I am confused about what Redshift is doing when I run 2 seemingly similar queries. Neither should return a result (querying a profile that doesn't exist). Specifically:
SELECT * FROM profile WHERE id = 'id_that_doesnt_exist' and project_id = 1;
Execution time: 36.75s
versus
SELECT COUNT(*) FROM profile WHERE id = 'id_that_doesnt_exist' and project_id = 1;
Execution time: 0.2s
Given that the table is sorted by project_id
then id
I would have thought this is just a key lookup. The SELECT COUNT(*) ...
returns 0 results in 0.2sec which is about what I would expect. The SELECT * ...
returns 0 results in 37.75sec. That's a huge difference for the same result and I don't understand why?
If it helps schema as follows:
CREATE TABLE profile (
project_id integer not null,
id varchar(256) not null,
created timestamp not null,
/* ... approx 50 other columns here */
)
DISTKEY(id)
SORTKEY(project_id, id);
Explain from SELECT COUNT(*) ...
XN Aggregate (cost=435.70..435.70 rows=1 width=0)
-> XN Seq Scan on profile (cost=0.00..435.70 rows=1 width=0)
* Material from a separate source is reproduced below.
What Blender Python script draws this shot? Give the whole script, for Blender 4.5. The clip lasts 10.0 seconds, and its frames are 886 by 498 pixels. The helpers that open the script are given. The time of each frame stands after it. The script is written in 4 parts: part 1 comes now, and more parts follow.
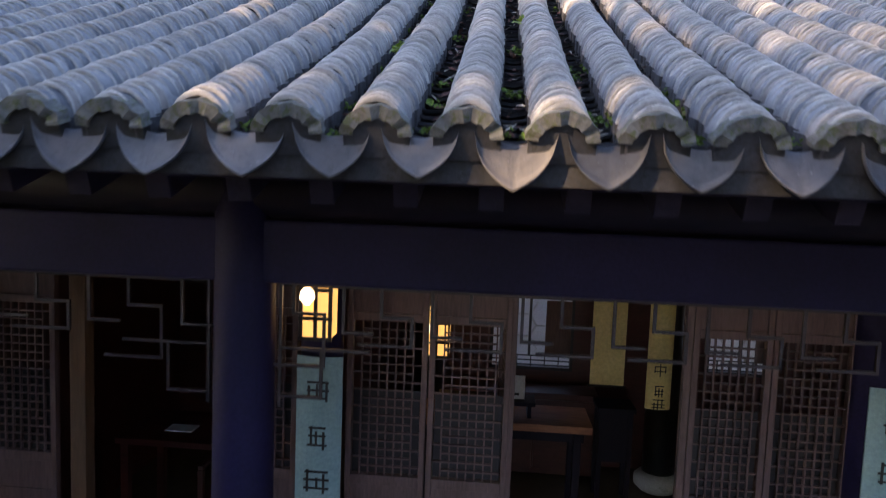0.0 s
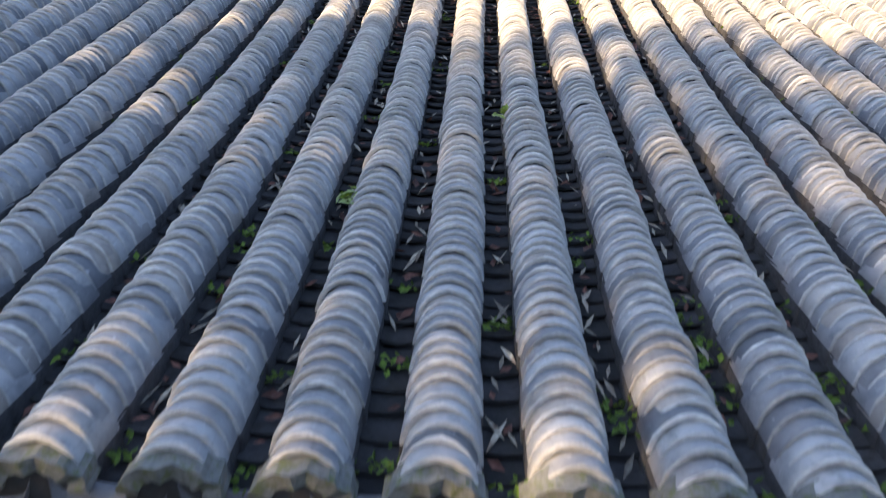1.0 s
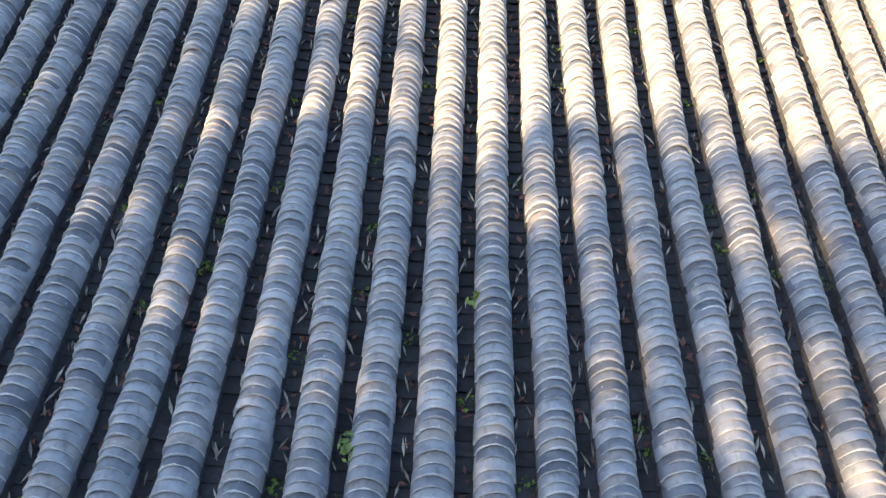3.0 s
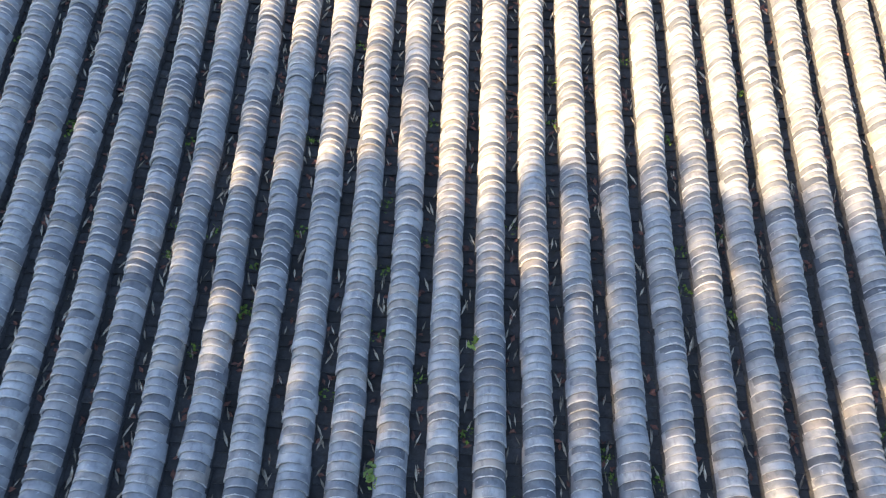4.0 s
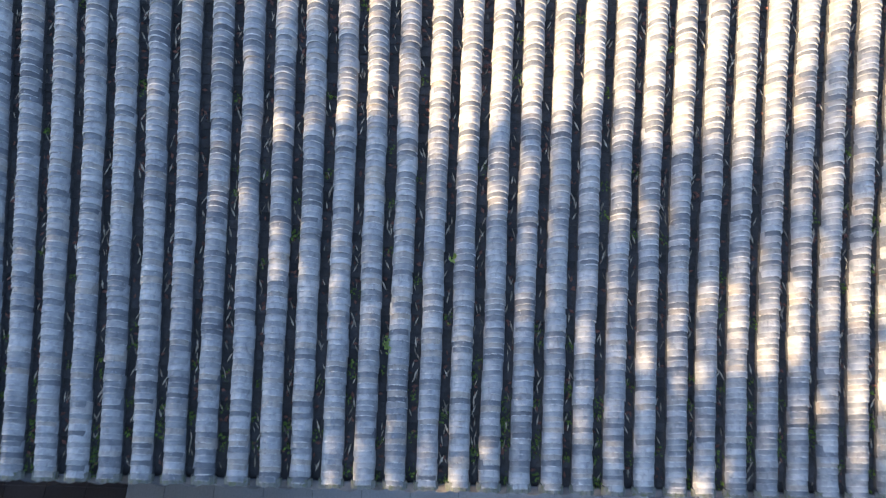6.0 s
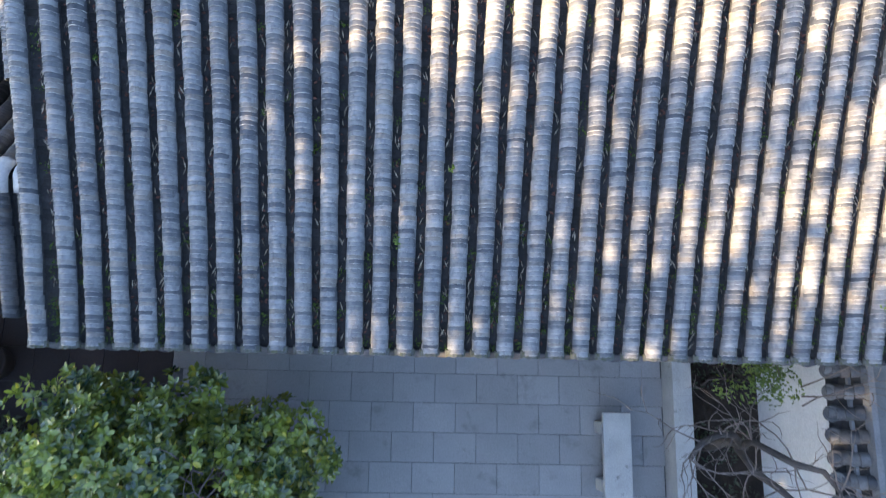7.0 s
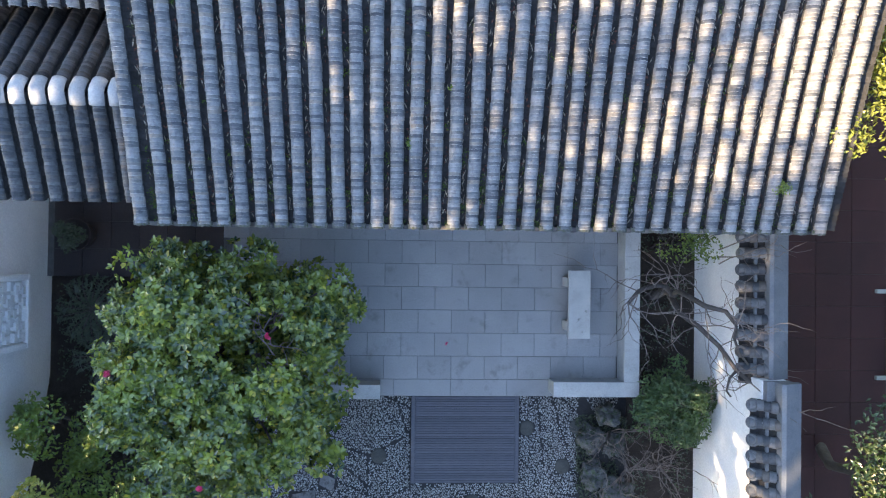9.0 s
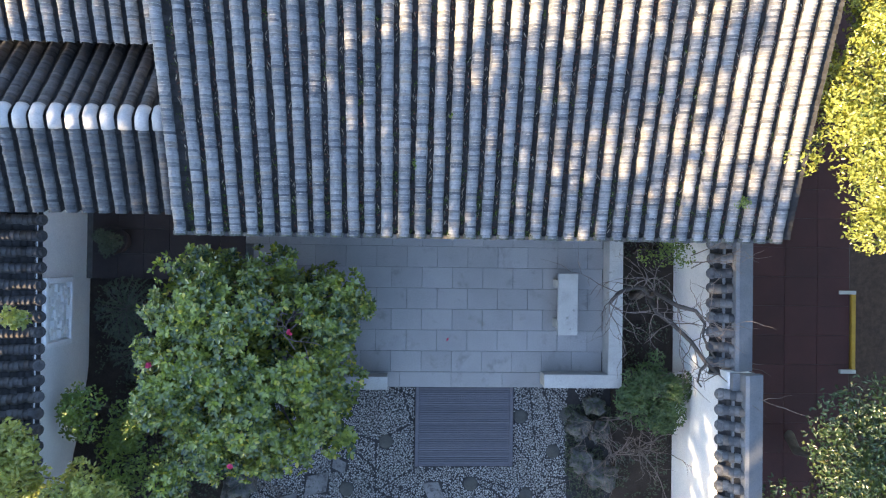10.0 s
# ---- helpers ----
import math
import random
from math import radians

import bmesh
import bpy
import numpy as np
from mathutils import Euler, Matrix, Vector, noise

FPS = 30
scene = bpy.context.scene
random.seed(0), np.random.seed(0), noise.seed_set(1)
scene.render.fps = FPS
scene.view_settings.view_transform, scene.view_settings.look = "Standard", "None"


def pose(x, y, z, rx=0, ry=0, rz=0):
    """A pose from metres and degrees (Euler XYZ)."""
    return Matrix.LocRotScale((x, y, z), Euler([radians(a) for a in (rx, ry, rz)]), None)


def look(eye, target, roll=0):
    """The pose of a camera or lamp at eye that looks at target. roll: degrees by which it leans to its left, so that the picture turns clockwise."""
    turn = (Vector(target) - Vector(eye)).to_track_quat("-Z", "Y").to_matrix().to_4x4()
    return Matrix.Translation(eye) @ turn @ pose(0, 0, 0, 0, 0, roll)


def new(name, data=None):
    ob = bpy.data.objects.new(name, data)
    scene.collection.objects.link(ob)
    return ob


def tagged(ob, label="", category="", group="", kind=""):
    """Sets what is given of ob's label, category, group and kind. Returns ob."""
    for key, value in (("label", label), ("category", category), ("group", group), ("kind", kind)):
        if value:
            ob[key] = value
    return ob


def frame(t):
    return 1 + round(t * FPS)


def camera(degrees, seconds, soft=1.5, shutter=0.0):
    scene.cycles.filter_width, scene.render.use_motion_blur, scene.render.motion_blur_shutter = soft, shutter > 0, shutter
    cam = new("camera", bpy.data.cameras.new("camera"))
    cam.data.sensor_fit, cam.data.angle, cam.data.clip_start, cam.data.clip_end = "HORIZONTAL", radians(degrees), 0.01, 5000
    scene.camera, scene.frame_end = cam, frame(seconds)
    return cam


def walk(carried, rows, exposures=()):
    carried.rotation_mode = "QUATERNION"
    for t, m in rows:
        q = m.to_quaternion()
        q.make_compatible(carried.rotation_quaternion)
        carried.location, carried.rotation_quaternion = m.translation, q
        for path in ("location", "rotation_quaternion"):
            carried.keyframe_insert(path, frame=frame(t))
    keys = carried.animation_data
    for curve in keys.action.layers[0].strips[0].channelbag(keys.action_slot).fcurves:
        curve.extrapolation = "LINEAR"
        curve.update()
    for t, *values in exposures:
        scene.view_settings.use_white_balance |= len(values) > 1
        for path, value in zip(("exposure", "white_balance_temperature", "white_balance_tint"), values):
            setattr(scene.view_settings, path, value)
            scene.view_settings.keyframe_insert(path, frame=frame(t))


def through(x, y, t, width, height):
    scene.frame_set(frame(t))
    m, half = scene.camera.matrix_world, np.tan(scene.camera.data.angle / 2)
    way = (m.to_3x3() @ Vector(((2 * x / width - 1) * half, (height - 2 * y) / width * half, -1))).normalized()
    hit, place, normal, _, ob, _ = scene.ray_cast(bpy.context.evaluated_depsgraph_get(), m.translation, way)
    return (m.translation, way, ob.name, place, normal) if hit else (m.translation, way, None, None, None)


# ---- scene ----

Filter: (((id)::text = 'id_that_doesnt_exist'::text) AND (project_id = 1))
Explain from SELECT * ...
XN Seq Scan on profile (cost=0.00..435.70 rows=1 width=7356)
Filter: (((id)::text = 'id_that_doesnt_exist'::text) AND (project_id = 1))
Why is the non count much slower? Surely Redshift knows the row doesn't exist?